## START

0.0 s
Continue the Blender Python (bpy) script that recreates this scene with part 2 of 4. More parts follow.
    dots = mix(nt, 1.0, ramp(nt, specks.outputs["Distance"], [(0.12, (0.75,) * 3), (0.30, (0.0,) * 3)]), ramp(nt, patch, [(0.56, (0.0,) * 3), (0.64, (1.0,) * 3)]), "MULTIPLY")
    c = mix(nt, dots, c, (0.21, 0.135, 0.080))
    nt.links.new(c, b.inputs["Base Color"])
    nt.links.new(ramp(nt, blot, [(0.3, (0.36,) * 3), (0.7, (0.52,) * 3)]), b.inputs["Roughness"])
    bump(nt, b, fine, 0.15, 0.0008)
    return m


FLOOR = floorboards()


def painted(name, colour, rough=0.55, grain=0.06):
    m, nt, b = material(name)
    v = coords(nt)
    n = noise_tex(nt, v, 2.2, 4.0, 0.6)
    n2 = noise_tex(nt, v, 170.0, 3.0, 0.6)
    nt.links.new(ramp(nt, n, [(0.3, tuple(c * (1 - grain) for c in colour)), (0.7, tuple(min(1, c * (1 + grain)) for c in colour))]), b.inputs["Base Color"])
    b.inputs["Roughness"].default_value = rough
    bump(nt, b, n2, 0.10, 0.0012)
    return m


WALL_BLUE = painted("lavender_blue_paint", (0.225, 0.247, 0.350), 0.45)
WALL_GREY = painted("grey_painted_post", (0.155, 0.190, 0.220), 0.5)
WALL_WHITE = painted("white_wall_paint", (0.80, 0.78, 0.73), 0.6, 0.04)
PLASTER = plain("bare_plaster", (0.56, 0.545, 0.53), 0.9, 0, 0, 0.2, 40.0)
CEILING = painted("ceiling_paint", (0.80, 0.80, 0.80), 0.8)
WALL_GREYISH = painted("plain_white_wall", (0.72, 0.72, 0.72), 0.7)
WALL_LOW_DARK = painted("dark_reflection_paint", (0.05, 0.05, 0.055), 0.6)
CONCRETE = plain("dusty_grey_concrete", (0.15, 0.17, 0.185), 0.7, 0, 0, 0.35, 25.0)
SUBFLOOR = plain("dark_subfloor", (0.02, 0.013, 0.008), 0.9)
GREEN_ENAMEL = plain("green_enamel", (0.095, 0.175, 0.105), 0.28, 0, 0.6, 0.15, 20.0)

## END

Extract each line of the listing above, copying it word for word.

0.0 s
Continue the Blender Python (bpy) script that recreates this scene with part 2 of 4. More parts follow.
    dots = mix(nt, 1.0, ramp(nt, specks.outputs["Distance"], [(0.12, (0.75,) * 3), (0.30, (0.0,) * 3)]), ramp(nt, patch, [(0.56, (0.0,) * 3), (0.64, (1.0,) * 3)]), "MULTIPLY")
    c = mix(nt, dots, c, (0.21, 0.135, 0.080))
    nt.links.new(c, b.inputs["Base Color"])
    nt.links.new(ramp(nt, blot, [(0.3, (0.36,) * 3), (0.7, (0.52,) * 3)]), b.inputs["Roughness"])
    bump(nt, b, fine, 0.15, 0.0008)
    return m


FLOOR = floorboards()


def painted(name, colour, rough=0.55, grain=0.06):
    m, nt, b = material(name)
    v = coords(nt)
    n = noise_tex(nt, v, 2.2, 4.0, 0.6)
    n2 = noise_tex(nt, v, 170.0, 3.0, 0.6)
    nt.links.new(ramp(nt, n, [(0.3, tuple(c * (1 - grain) for c in colour)), (0.7, tuple(min(1, c * (1 + grain)) for c in colour))]), b.inputs["Base Color"])
    b.inputs["Roughness"].default_value = rough
    bump(nt, b, n2, 0.10, 0.0012)
    return m


WALL_BLUE = painted("lavender_blue_paint", (0.225, 0.247, 0.350), 0.45)
WALL_GREY = painted("grey_painted_post", (0.155, 0.190, 0.220), 0.5)
WALL_WHITE = painted("white_wall_paint", (0.80, 0.78, 0.73), 0.6, 0.04)
PLASTER = plain("bare_plaster", (0.56, 0.545, 0.53), 0.9, 0, 0, 0.2, 40.0)
CEILING = painted("ceiling_paint", (0.80, 0.80, 0.80), 0.8)
WALL_GREYISH = painted("plain_white_wall", (0.72, 0.72, 0.72), 0.7)
WALL_LOW_DARK = painted("dark_reflection_paint", (0.05, 0.05, 0.055), 0.6)
CONCRETE = plain("dusty_grey_concrete", (0.15, 0.17, 0.185), 0.7, 0, 0, 0.35, 25.0)
SUBFLOOR = plain("dark_subfloor", (0.02, 0.013, 0.008), 0.9)
GREEN_ENAMEL = plain("green_enamel", (0.095, 0.175, 0.105), 0.28, 0, 0.6, 0.15, 20.0)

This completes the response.